### DATA TO USE
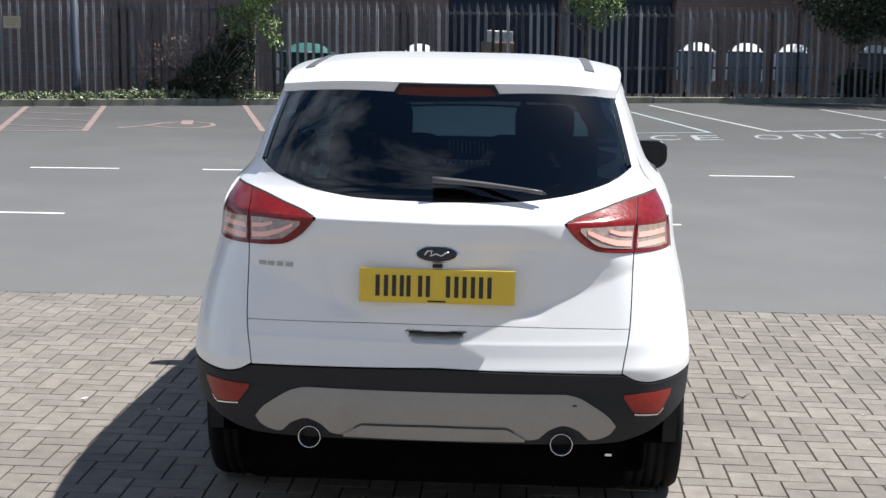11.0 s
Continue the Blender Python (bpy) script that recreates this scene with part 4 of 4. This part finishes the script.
def waste_bin(body_mat, lid_mat, label, group):
    """A four-wheeled waste bin with a domed lid, 0.93 wide and 1.36 high."""
    b = thing("waste_bin", label, "bin", group=group)
    bm = bmesh.new()
    rows = []
    for z, k in ((.43, .92), (.46, .94), (1.0, 1.0), (1.06, 1.0)):
        rows.append([bm.verts.new((sx * .5 * k, sy * .38 * k, z)) for sx, sy in ((-1, -1), (1, -1), (1, 1), (-1, 1))])
    for a, c in zip(rows, rows[1:]):
        for i in range(4):
            bm.faces.new((a[i], a[(i + 1) % 4], c[(i + 1) % 4], c[i]))
    bm.faces.new(rows[0][::-1])
    bm.faces.new(rows[-1])
    bmesh.ops.bevel(bm, geom=bm.edges[:], offset=.02, segments=2, affect="EDGES")
    part("bin_body", bm, body_mat, b)
    part("bin_rim", a_box(-.525, .525, -.405, .405, 1.055, 1.10, bevel=.015), body_mat, b)

    def dome(a, t):
        u, v = -1 + 2 * a, -1 + 2 * t
        return Vector((.43 * u, .37 * v, 1.10 + 0.18 * (1 - abs(u) ** 2.6) ** .6 * (1 - abs(v) ** 1.25)))
    part("bin_lid", sheet(dome, 24, 12, inward=(0, 0, -.01)), lid_mat, b, "domed lid")
    # Pale strips stand in for the sunlit edge of the bin's side.
    for sx in (-1, 1):
        part("lifting_rail", a_box(sx * .53 - .03, sx * .53 + .03, -.37, -.25, .46, 1.05, bevel=.008), M_BIN_LID, b, "pale strip for the sunlit edge of the bin")
    for sx in (-.36, .36):
        for sy in (-.28, .28):
            w = part("castor", lathe([(.0005, -.025), (.09, -.025), (.1, -.015), (.1, .015), (.09, .025), (.0005, .025)], 18, "x"), M_RUBBER, b)
            w.matrix_world = pose(sx, sy, .1)
            part("castor_fork", a_box(-.03, .03, -.03, .03, .06, .34, bevel=.005), M_STEEL, w)
    part("lid_handle", tube([(-.2, -.39, 1.08), (-.2, -.43, 1.1), (.2, -.43, 1.1), (.2, -.39, 1.08)], .012, 6), M_STEEL, b)
    return b


first = waste_bin(M_BIN_GREY, M_BIN_LID, "dark grey wheeled waste bin with pale domed lid", "bins behind the fence")
first.matrix_world = pose(3.81, fence_y(3.81) + 1.3, -.045, 0, 0, fdir - 38) @ Matrix.Diagonal((.71, .71, .94, 1))
for x, d, a in ((4.87, 1.3, -36), (5.94, 1.3, -38), (7.83, 1.4, -34), (-1.76, 1.4, -30)):
    copy_thing(first, pose(x, fence_y(x) + d, -.045 if x > 0 else -.12, 0, 0, fdir + a) @ Matrix.Diagonal((1, 1, 1, 1) if x > 0 else (.9, .9, .965, 1)))
waste_bin(M_BIN_GREEN, M_BIN_TEAL, "green wheeled waste bin with pale teal domed lid", "bins behind the fence").matrix_world = pose(-3.78, fence_y(-3.78) + 1.3, -.16, 0, 0, fdir - 30) @ Matrix.Diagonal((.95, .7, .93, 1))

crate = thing("stacked_crate", "pale crate stacked behind the fence", "crate", (-.25, fence_y(-.25) + 1.3, -.045), fdir)
part("crate_box", a_box(-.28, .28, -.25, .25, 0, 1.145, bevel=.015), mat("brown_cardboard", (.3, .22, .15), .9, spread=.1), crate)
part("crate_top", a_box(-.22, .2, -.22, .2, 1.145, 1.365, bevel=.02), mat("pale_wrapping", (.6, .6, .6), .6, spread=.1), crate)

for x, h in ((6.85, .62), (7.3, .75)):
    st = thing("timber_stake", "weathered pale timber stake behind the fence", "stake", (x, fence_y(x) + .7, -.045), fdir, group="stakes behind the fence")
    part("stake_shaft", a_box(-.022, .022, -.022, .022, 0, h + .145, bevel=.004), M_STAKE, st)

# litter on the paving
def leaf_blade(length, width, curl):
    return sheet(lambda a, b: Vector(((a - .5) * length, (b - .5) * width * (1 - (2 * a - 1) ** 2), .004 + curl * (2 * b - 1) ** 2 + .004 * a)), 6, 2, inward=(0, 0, -.001))


for k, (x, y) in enumerate(((-.72, .12), (1.62, .42))):
    lf = thing("fallen_leaf", "small dry brown leaf lying on the paving", "leaf", (x, y, .002), k * 77)
    part("blade", leaf_blade(.05, .028, .006), M_DRY, lf)
M_SCRAP = mat("white_paper_scrap", (.8, .8, .78), .7, spread=.05)
for k, (x, y, size) in enumerate(((-1.721, 1.908, .034), (-1.342, 1.767, .018), (1.902, 2.153, .022))):
    sc = thing("paper_scrap", "tiny crumpled white scrap on the paving", "litter", (x, y, .002), 40 + k * 70, group="scraps on the paving")
    part("crumpled_sheet", leaf_blade(size, size * .6, .008), M_SCRAP, sc)
tw = thing("twig", "small forked dry twig lying on the paving", "twig", (1.38, 2.43, .004))
bm = tube([(0, 0, .002), (.022, .045, .006), (.05, .085, .004)], .0035, 6, taper=.5)
tube([(0, 0, .002), (-.04, .05, .005), (-.055, .09, .003)], .003, 6, bm=bm, taper=.5)
part("forked_stem", bm, M_DRY, tw)


# ---------------------------------------------------------------- block paving, herringbone
paving = tagged(new("pavement"), "grey herringbone concrete block paving", "pavement", kind="structure")
PW = 0.1022
PAVE_TURN, PAVE_AT = -0.01, (0.1224, -0.2365)


def block(bm, x0, x1, y0, y1, dz=0.0):
    """One paving block with a chamfered top, in the paving's own plan."""
    g, c = 0.0040, 0.0022
    x0, x1, y0, y1 = x0 + g, x1 - g, y0 + g, y1 - g
    lo = [bm.verts.new((x, y, -0.045)) for x, y in ((x0, y0), (x1, y0), (x1, y1), (x0, y1))]
    mi = [bm.verts.new((x, y, dz - 0.0016)) for x, y in ((x0, y0), (x1, y0), (x1, y1), (x0, y1))]
    to = [bm.verts.new((x, y, dz)) for x, y in ((x0 + c, y0 + c), (x1 - c, y0 + c), (x1 - c, y1 - c), (x0 + c, y1 - c))]
    for a, b in ((lo, mi), (mi, to)):
        for i in range(4):
            bm.faces.new((a[i], a[(i + 1) % 4], b[(i + 1) % 4], b[i]))
    bm.faces.new(to)


pave_m = pose(PAVE_AT[0], PAVE_AT[1], 0, 0, 0, PAVE_TURN)
flat_mesh, tall_mesh = None, None
bm_far = bmesh.new()
singles = 0
for r in range(-79, 60):
    for c in range(-75, 76):
        q = (c + r) % 4
        if q not in (0, 2):
            continue
        x0, y0 = c * PW, r * PW
        sx, sy = (2 * PW, PW) if q == 0 else (PW, 2 * PW)
        mid = pave_m @ Vector((x0 + sx / 2, y0 + sy / 2, 0))
        room = edge_y(mid.x) - mid.y
        if room < 0.014 - sy / 2:
            continue
        dz = random.uniform(-0.0006, 0.0006)
        if singles < 300 and -1.9 < mid.x < 2.2 and -0.75 < mid.y < 0.75:
            if (flat_mesh if q == 0 else tall_mesh) is None:
                bmx = bmesh.new()
                block(bmx, 0, sx, 0, sy)
                ob = part("paving_block", bmx, M_PAVER, paving)
                if q == 0:
                    flat_mesh = ob.data
                else:
                    tall_mesh = ob.data
            else:
                ob = new("paving_block", flat_mesh if q == 0 else tall_mesh)
                ob.parent = paving
            ob.matrix_world = pave_m @ pose(x0, y0, dz, random.uniform(-0.1, 0.1), random.uniform(-0.1, 0.1), 0)
            singles += 1
        else:
            y1 = y0 + sy
            if room < sy / 2 + 0.01:
                y1 = y0 + sy / 2 + room
            block(bm_far, x0, x0 + sx, y0, y1, dz)
corners = [pave_m.inverted() @ Vector((x, edge_y(x) - .004 if y is None else y, 0)) for x, y in ((-7.6, -8.45), (7.6, -8.45), (7.6, None), (-7.6, None))]
sand = part("joint_sand", prism([(c.x, c.y) for c in corners], -.03, -.0048), M_SAND, paving, "grey-brown sand between the blocks")
sand.matrix_world = pave_m
far = part("paving_field", bm_far, M_PAVER_FAR, paving, "grey herringbone concrete blocks")
tagged(far, kind="stuff")
far.matrix_world = pave_m
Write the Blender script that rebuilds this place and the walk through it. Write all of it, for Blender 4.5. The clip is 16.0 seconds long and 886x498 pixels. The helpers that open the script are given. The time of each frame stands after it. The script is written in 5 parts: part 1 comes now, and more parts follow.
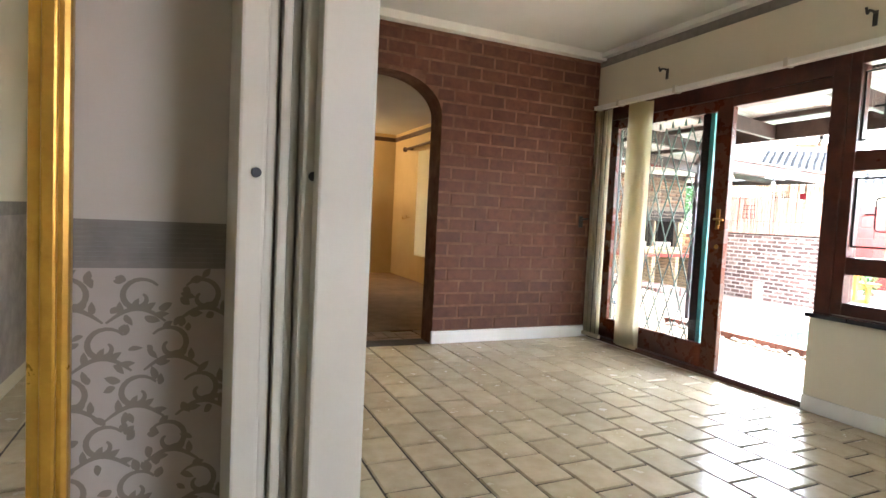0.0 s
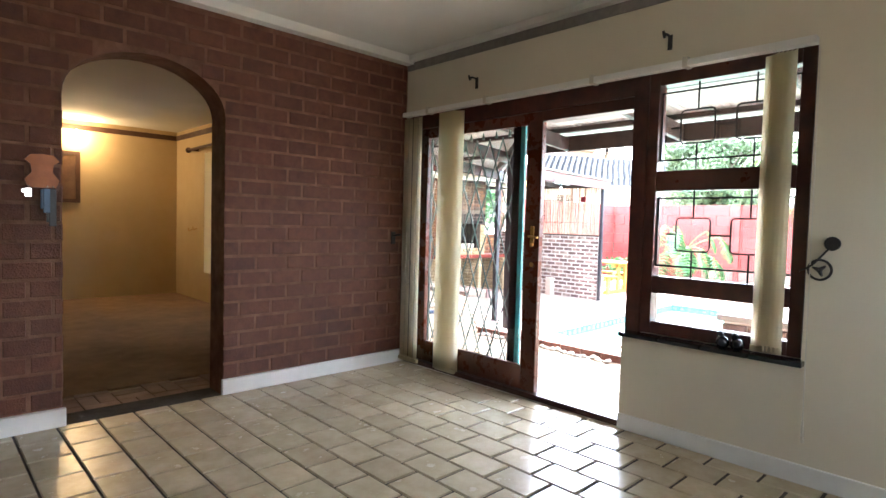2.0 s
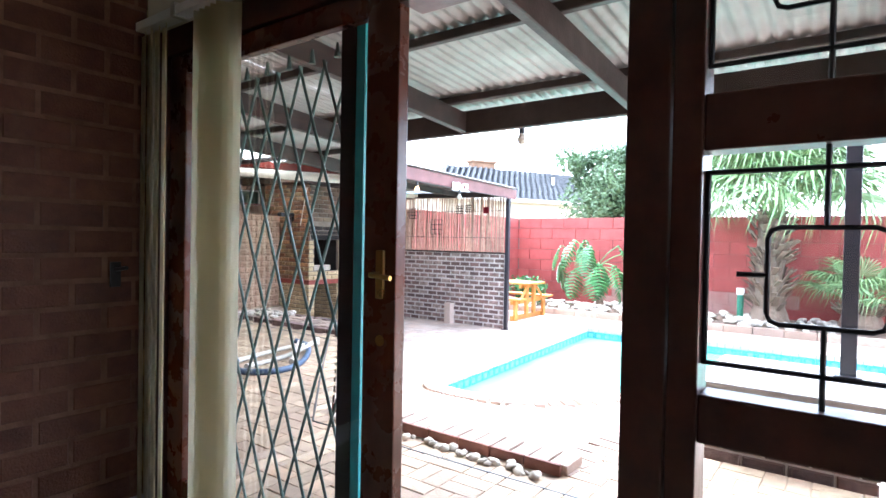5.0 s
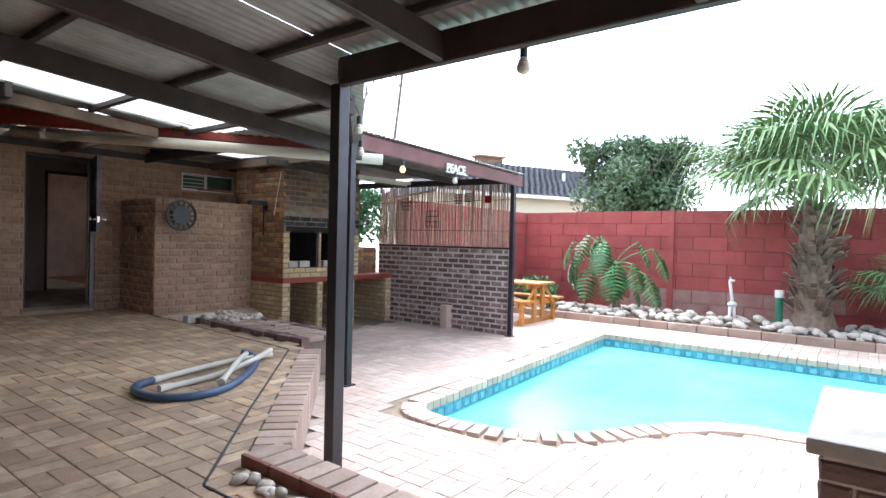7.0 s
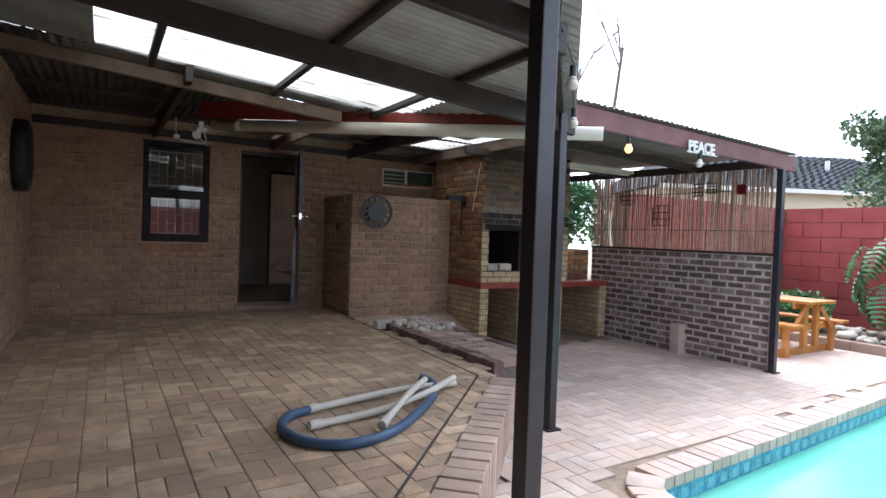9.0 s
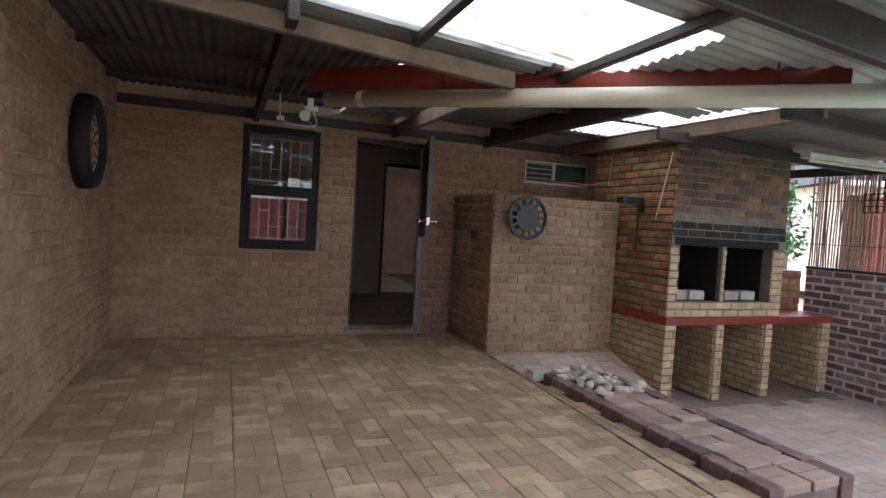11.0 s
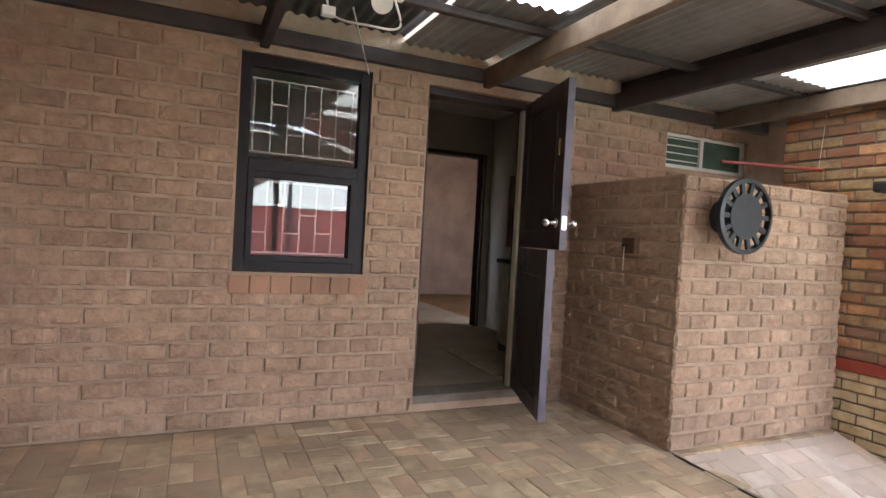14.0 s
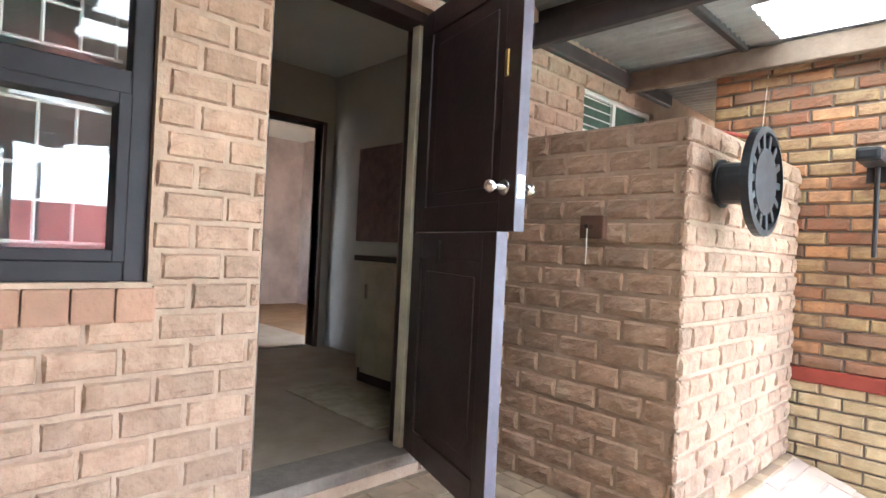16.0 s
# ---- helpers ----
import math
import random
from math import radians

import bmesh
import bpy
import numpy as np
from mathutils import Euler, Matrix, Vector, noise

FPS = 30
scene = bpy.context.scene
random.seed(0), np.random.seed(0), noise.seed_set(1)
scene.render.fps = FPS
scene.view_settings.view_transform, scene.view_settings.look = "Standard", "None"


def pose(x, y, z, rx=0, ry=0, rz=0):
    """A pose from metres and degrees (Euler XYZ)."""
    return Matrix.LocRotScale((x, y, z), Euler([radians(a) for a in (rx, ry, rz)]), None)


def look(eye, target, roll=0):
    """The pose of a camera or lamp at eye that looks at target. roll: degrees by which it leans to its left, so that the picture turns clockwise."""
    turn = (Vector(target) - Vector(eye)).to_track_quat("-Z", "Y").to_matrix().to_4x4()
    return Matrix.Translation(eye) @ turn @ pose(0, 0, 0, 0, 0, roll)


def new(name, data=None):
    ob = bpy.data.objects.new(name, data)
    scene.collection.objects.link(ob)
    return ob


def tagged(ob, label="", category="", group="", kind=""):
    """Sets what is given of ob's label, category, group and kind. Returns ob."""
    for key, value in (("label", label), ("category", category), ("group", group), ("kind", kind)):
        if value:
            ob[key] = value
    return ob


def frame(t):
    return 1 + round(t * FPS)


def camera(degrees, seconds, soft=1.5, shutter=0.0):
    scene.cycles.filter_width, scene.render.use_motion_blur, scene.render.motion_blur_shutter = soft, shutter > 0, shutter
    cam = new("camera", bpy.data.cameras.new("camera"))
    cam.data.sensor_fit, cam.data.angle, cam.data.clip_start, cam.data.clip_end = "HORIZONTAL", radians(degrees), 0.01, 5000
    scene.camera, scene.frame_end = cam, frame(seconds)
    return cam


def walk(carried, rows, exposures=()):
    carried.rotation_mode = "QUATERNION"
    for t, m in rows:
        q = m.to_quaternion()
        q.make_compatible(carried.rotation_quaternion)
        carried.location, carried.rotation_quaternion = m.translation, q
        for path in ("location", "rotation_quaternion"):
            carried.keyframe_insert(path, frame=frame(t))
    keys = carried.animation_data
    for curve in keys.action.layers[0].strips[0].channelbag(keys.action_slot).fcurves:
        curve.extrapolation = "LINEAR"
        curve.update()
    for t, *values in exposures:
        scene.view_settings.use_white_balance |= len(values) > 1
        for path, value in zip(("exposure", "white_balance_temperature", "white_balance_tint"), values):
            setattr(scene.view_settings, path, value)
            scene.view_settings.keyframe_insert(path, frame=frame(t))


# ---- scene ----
cam = camera(77.0, 16.0)
PATH = [
    (0, (-0.442, -0.213, 1.012), (0.378, 1.609, 0.898), 2.8),
    (0.5, (-0.427, -0.144, 1.006), (0.669, 1.526, 0.915), 2.0),
    (1, (-0.365, 0.008, 1.067), (0.998, 1.468, 0.964), 1.8),
    (1.5, (-0.275, 0.096, 1.148), (1.095, 1.547, 1.021), 1.3),
    (2, (-0.16, 0.243, 1.165), (1.223, 1.684, 1.071), 1.6),
    (2.5, (0.013, 0.39, 1.187), (1.427, 1.804, 1.145), 1.7),
    (3, (0.312, 0.549, 1.209), (1.753, 1.937, 1.183), 1.5),
    (3.5, (0.613, 0.769, 1.207), (2.115, 2.089, 1.169), 1.3),
    (4, (0.981, 0.966, 1.171), (2.523, 2.239, 1.158), 1.3),
    (4.5, (1.323, 1.211, 1.214), (2.917, 2.418, 1.18), 1.3),
    (5, (1.685, 1.441, 1.192), (3.295, 2.628, 1.16), 1.1),
    (5.2, (1.829, 1.527, 1.19), (3.447, 2.703, 1.157), 1.2),
    (7.3, (3.024, 2.14, 1.05), (4.597, 3.376, 1.025), 1.4),
    (7.5, (3.129, 2.227, 1.045), (4.677, 3.494, 1.019), 1.4),
    (8, (3.354, 2.436, 1.042), (4.764, 3.854, 1.009), 1.7),
    (8.5, (3.606, 2.702, 1.051), (4.815, 4.295, 1.012), 1.8),
    (9, (3.77, 2.977, 1.058), (4.813, 4.683, 1.011), 2.0),
    (9.5, (3.81, 3.373, 1.072), (4.686, 5.171, 1.017), 2.0),
    (9.7, (3.818, 3.56, 1.09), (4.649, 5.378, 1.035), 2.2),
    (11.8, (4.121, 5.493, 1.272), (4.83, 7.36, 1.168), 3.1),
    (12, (4.102, 5.648, 1.267), (4.802, 7.519, 1.17), 2.9),
    (12.5, (4.0, 6.162, 1.208), (4.735, 8.021, 1.141), 3.1),
    (13, (3.991, 6.62, 1.198), (4.734, 8.475, 1.125), 3.2),
    (13.5, (3.953, 7.067, 1.144), (4.727, 8.91, 1.095), 3.1),
    (14, (3.964, 7.448, 1.135), (4.786, 9.27, 1.088), 3.2),
    (14.5, (4.012, 7.817, 1.108), (4.976, 9.57, 1.072), 3.1),
    (15, (4.077, 8.201, 1.087), (5.212, 9.848, 1.069), 3.0),
    (15.5, (4.178, 8.567, 1.06), (5.458, 10.105, 1.057), 2.6),
    (16, (4.396, 8.92, 1.014), (5.784, 10.36, 1.015), 2.8),
]
walk(cam, [(t, look(eye, target, roll)) for t, eye, target, roll in PATH],
     exposures=[(0.0, 5.6, 6100, 9), (1.5, 5.25, 5900, 10), (3.0, 4.65, 5600, 10), (4.0, 4.25, 5400, 9), (5.0, 3.85, 5400, 9), (7.3, 2.25, 5700, 11), (9.0, 1.95, 5700, 12), (12.0, 2.8, 6000, 13), (12.5, 3.0, 6100, 13), (13.5, 3.75, 6000, 12), (14.5, 4.3, 5900, 9), (15.0, 4.65, 5700, 8), (16.0, 5.4, 5400, 5)])

# ---- world and lights ----
world = bpy.data.worlds.new("world")
scene.world = world
world.use_nodes = True
wn = world.node_tree.nodes
wl = world.node_tree.links
sky = wn.new("ShaderNodeTexSky")
sky.sky_type = "NISHITA"
sky.sun_disc = False
sky.sun_elevation, sky.sun_rotation = radians(55), radians(60)
sky.dust_density, sky.air_density = 1.0, 1.0
soften = wn.new("ShaderNodeHueSaturation")
soften.inputs["Saturation"].default_value = 0.3
wl.new(sky.outputs[0], soften.inputs["Color"])
wl.new(soften.outputs[0], wn["Background"].inputs["Color"])
wn["Background"].inputs["Strength"].default_value = 0.15
sun_data = bpy.data.lights.new("sun", "SUN")
sun_data.energy, sun_data.angle, sun_data.color = 1.5, radians(75), (1.0, 0.98, 0.95)
sun = new("sun", sun_data)
sun.matrix_world = look((9, 9, 20), (6, 3, 0))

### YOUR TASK
Only the number is wanted: how many lines of the material contain the word "objects"?

### RESPONSE BELOW
2